Amid Facebook’s data scandals, new attention is being drawn to statements from Facebook’s general counsel while he was under oath in 2017, where he appeared to mislead about the social network’s access to personal user data.

Facebook currently faces a class action lawsuit after allegedly improperly sharing personal information of more than 71 million Facebook users with political data firm Cambridge Analytica.

But in front of the Senate Judiciary Committee in October of 2017, Facebook General Counsel Colin Stretch may have lied under oath.

Last year, Republican Senator John Kennedy of Louisiana pressed Stretch on the ability of Facebook employees to access private information on users and create a profile on them.

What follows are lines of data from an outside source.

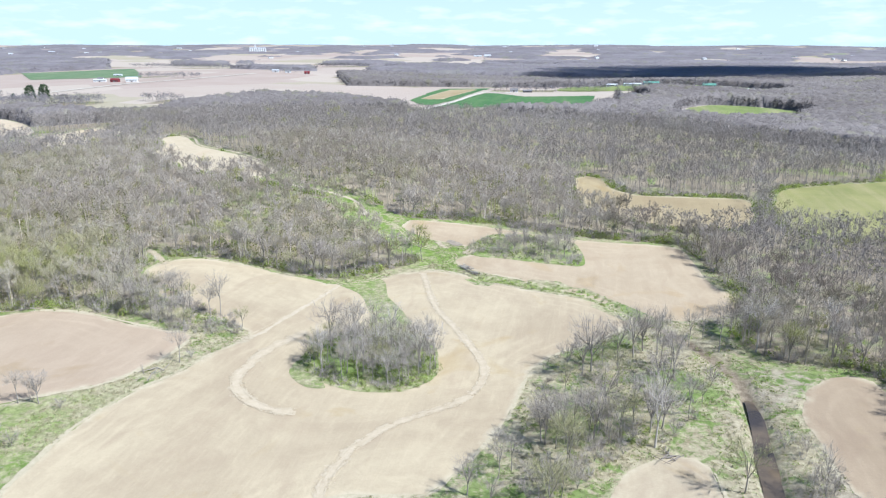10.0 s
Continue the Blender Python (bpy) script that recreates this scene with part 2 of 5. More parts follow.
mead = g.mix(g.math("MULTIPLY", g.attr("lush"), g.span(g.noise(0.2, 6, 0.75), 0.39, 0.56)), mead, g.mix(tuft, (0.11, 0.168, 0.034), (0.24, 0.32, 0.078)))
mead = g.mix(g.span(g.math("ADD", g.attr("fringe"), g.math("MULTIPLY", g.noise(0.25, 6, 0.75), 0.9)), 0.98, 1.35, 0, 0.8), mead, (0.50, 0.43, 0.30))
litter = g.mix(g.span(g.noise(0.7, 8, 0.8), 0.36, 0.64), (0.225, 0.185, 0.13), (0.38, 0.32, 0.235))
litter = g.mix(g.span(g.noise(0.045, 5, 0.65), 0.50, 0.66, 0, 0.8), litter, g.mix(tuft, (0.14, 0.18, 0.05), (0.29, 0.34, 0.11)))
cell = g.n.new("ShaderNodeTexVoronoi")
cell.feature, cell.distance = "F1", "CHEBYCHEV"
cell.inputs["Scale"].default_value = 0.0042
g.l.new(g.pos, cell.inputs["Vector"])
cramp = g.n.new("ShaderNodeValToRGB")
cramp.color_ramp.interpolation = "CONSTANT"
# Far fields less yellow than near soil: haze put into the colours.
for k, (at, col) in enumerate(((0.0, (0.42, 0.345, 0.285)), (0.3, (0.38, 0.30, 0.25)), (0.52, (0.45, 0.38, 0.31)), (0.74, (0.36, 0.32, 0.22)), (0.90, (0.20, 0.25, 0.11)))):
    e = cramp.color_ramp.elements[k] if k < 2 else cramp.color_ramp.elements.new(at)
    e.position, e.color = at, (*col, 1)
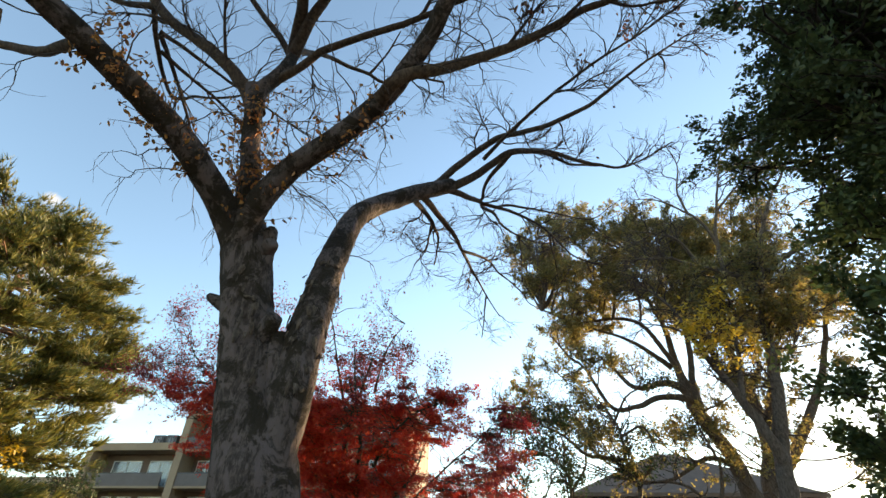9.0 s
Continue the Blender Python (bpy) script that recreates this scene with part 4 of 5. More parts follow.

He also asked him about the ability of the social network employees to use that private information, likes, dislikes, and more to target users with advertisements. During the questioning, Stretch denied any access to public profiles to Congress.

“Let’s suppose your CEO came to you, or not you, somebody who could do it in your company, maybe you could, and said, “I want to know everything we can know about Senator Graham. I want to know the movies he likes. I want to know the bars he goes to. I want to know who his friends are. I want to know what schools he went to.” You could do that, couldn’t you?” asked Sen. Kennedy in the 2017 hearing, according to Law and Crime.

“So, I want to be—it is a very good question—the answer is absolutely not. We have limitations in place on our ability to review the person’s—,” Stretch said before being interrupted with more questions.

Ultimately, Stretch made his final comment in Kennedy’s questioning, saying Facebook “cannot” access information at all.

“We have designed our systems to prevent exactly that, to protect the privacy of our users,” he said.

According to a new report by the Wall Street Journal, unidentified Facebook employees have revealed that a select few within Facebook are able to actually gain access to all users.

The report reads that “a small group of Facebook Inc. employees have permission to access users’ profiles without the users finding out.”

According to the employees, Facebook users are not notified when their information is compromised, either.

“Any time a Facebook employee accesses a colleague’s personal profile, the colleague is notified through what is often referred to within the company as a Sauron alert—a reference to the all-seeing eye in the The Lord of the Rings trilogy, people familiar with the matter say,” according to the WSJ report.